Storms will continue well past dark, with at least some risk of tornadoes lingering into the early hours of Tuesday morning as the cold front triggering the storms pushes toward the Alabama border.

What’s driving the severe weather risk

A pocket of high altitude cold air, low pressure and spin, known as a is nestled within a prominent dip in the jet stream over the western U.S. This upper-air disturbance, which will incite the storminess, is ejecting east out of New Mexico.

That disturbance will help intensify a developing area of low pressure over Oklahoma. That low will draw warm, humid air northward across a sliver of Texas, Arkansas, Louisiana and Mississippi. This is known as the “warm sector” ahead of the cold front. That moist, unstable air will fuel the atmosphere and allow thunderstorms to form.

The storms won’t be particularly tall, but they will enter a strongly sheared environment. Winds at the surface will be from the south and southeast, with they blow from the southwest and west at higher altitudes. Any storm that grows through multiple layers of atmosphere will rotate. As jet stream energy arrives into the evening, that twisting force will grow.
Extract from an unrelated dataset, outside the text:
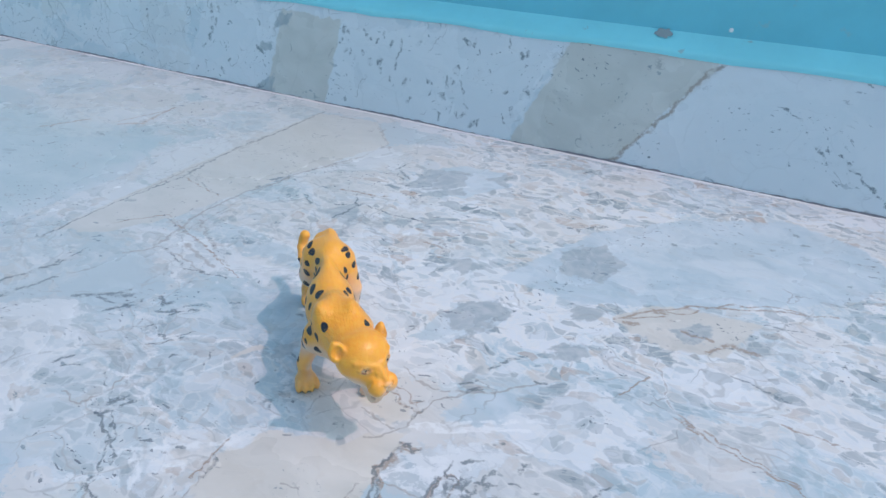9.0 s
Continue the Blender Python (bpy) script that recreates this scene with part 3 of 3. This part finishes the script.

That’s why it’s likely that supercells will evolve, rather than erupt. In other words, there probably won’t be a sudden explosion of afternoon thunderstorms that immediately rotate which is sometimes the case in the Plains. Instead, existing thunderstorms will be subject to increasing shear until, eventually, some of them grow into supercells with persistent rotation. It’s those storms that will pose the risk of strong tornadoes — a threat that’s predicated on them remaining isolated or discrete and not being forced to compete with neighboring storms.